Der Regierungschef hat unter dem Motto «Daheim schwätzen die Leut' - Gegenwart und Zukunft der baden-württembergischen Dialekte» alles in die Landeshauptstadt einbestellt, was in der Welt der Dialekte Rang und Namen hat. Ziel: Ideen zu entwickeln, wie die Mundart als schützenswertes Kulturgut zu retten ist.

Kretschmann selbst ist bekennender Mundartsprecher. «Ich bin dankbar für meinen Dialekt.» Er habe zu Hause Hochdeutsch gesprochen und auf der Straße und an der Schule Schwäbisch aufgeschnappt. «Für mich als Kind war der Dialekt also eine wunderbare Möglichkeit der sozialen Integration», betont der Grünen-Politiker. Nicht nur für ihn, sondern auch für die gesamte Gesellschaft sei der Dialekt - im Südwesten Alemannisch, Schwäbisch und Fränkisch - ein Mittel, den Zusammenhalt zu fördern.

Dialekt wird vor allem noch auf dem Land in Bereichen gesprochen, wo die Menschen miteinander vertraut sind. So etwa beim Bäcker, im Verein oder auf dem Sportplatz, hat Professor Hubert Klausmann von der Universität Tübingen festgestellt. Je weiter man sich in den offiziellen Raum - sei es Rathaus oder Finanzamt - bewege, desto weniger werde in Mundart parliert. Die Deutschen täten sich schwer mit sprachlichen Varianten und tendierten zum «Hannoverismus», also der Ansicht, dass in der Region in Niedersachsen das beste Deutsch gesprochen werde. Dabei sei sich selbst der Duden nicht immer sicher, welcher Ausdruck nun Standard sei. Die Menschen seien ihrer eigenen Sprachprägung nicht gewiss: «Immer ist das, was ich nicht spreche, das Richtige.»

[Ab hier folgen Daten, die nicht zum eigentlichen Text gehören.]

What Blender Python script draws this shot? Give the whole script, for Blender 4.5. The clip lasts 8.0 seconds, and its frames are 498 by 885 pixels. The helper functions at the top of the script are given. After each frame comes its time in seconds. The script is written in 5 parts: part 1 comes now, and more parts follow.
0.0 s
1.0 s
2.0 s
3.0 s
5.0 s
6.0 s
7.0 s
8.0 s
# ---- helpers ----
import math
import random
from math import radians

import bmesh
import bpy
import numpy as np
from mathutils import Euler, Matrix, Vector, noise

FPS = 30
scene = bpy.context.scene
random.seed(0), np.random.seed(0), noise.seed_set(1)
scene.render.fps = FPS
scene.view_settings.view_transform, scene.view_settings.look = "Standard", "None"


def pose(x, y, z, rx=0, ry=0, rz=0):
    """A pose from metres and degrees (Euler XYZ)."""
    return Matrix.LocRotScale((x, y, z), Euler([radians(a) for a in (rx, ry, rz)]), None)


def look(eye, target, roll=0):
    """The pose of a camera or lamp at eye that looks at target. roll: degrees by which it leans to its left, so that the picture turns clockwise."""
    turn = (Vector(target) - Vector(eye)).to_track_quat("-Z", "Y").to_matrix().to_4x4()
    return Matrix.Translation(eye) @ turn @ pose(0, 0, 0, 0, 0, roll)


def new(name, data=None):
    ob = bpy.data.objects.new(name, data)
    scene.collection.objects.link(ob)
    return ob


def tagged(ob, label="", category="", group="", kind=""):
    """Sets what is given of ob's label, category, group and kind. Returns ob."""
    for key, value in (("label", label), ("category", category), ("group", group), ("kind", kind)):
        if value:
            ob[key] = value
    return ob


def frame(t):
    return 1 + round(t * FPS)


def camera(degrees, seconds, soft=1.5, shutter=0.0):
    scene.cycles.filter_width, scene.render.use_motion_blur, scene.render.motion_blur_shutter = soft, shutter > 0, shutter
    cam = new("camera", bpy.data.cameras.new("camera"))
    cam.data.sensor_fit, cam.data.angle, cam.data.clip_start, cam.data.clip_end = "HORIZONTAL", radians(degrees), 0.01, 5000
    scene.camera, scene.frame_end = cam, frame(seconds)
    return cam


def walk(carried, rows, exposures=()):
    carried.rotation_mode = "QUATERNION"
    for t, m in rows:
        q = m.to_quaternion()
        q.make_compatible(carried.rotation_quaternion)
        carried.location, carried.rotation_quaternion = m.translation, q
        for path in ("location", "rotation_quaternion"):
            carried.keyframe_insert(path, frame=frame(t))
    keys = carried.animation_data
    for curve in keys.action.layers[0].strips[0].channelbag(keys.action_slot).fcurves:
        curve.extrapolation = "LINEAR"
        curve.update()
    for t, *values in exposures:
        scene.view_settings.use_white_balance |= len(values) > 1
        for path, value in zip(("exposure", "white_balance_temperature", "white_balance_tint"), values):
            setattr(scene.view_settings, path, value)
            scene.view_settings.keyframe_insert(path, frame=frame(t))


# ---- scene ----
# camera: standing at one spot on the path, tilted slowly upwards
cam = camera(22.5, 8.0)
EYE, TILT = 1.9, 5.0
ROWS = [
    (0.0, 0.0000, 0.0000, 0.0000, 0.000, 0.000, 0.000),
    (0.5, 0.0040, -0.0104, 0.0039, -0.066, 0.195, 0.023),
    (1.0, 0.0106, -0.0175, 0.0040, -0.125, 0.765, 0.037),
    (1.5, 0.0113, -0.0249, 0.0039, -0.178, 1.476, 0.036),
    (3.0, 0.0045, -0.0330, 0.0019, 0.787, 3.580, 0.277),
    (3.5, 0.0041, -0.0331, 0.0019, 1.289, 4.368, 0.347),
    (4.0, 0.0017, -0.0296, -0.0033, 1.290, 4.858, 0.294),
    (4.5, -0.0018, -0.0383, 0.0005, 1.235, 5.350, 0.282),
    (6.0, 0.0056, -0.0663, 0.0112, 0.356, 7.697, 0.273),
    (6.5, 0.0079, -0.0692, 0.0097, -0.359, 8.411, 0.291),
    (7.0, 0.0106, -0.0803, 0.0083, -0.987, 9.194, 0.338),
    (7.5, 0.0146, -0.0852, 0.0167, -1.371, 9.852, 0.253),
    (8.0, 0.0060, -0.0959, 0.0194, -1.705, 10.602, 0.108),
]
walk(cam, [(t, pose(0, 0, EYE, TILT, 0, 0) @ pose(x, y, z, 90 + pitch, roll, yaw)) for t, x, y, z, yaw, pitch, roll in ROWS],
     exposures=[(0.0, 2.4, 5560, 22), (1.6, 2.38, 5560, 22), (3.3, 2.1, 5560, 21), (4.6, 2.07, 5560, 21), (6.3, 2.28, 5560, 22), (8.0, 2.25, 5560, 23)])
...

Klausmann sieht vor allem die Medien in der Pflicht, das Renommee der Mundartsprecher zu verbessern. Im Rundfunk hätten Schwäbisch-Sprecher schlechte Karten, im «Tatort» spielten sie untergeordnete Rollen. Empört zeigt er sich über Untertitel im Fernsehen, wenn Regionalsprachen verwendet werden, obwohl sie absolut verständlich seien. Auch an den Schulen seien Dialektsprecher benachteiligt. All das führe schließlich zum Dialekttod.

Wie gegensteuern? Das Verständnis für Dialekte müsse in der Lehrerausbildung etabliert werden, meint der Wissenschaftler. Auch Vorbilder wie Fußball-Bundestrainer Joachim Löw und Regierungschef Kretschmann seien als Botschafter des Dialekts unverzichtbar.

Vom Sterben des Dialekts kann in der deutschsprachigen Schweiz keine Rede sein. Das Schweizer Deutsch sei weit verbreitet, schildert Helen Christen von der Universität Freiburg (Schweiz). Die Kinder wüchsen mit dem Dialekt auf und lernten erst in der Schule Hochdeutsch. Selbst Politiker scheuten sich nicht, im Fernsehen zu sprechen, wie ihnen der Schnabel gewachsen sei.

Der Comedian Dodokay, bekannt für seine schwäbische Synchronisation von Kino-Klassikern, verrät den Tagungsteilnehmern, wofür der Dialekt auch gut sein kann: verschlüsselte Botschaften. So verstehe der US-Geheimdienst NSA Schwäbisch sicherlich nicht. Er könne sich vorstellen, wie die Agenten sich fragten: «What the fuck is Breschtlengsgsälz (Erdbeermarmelade)?»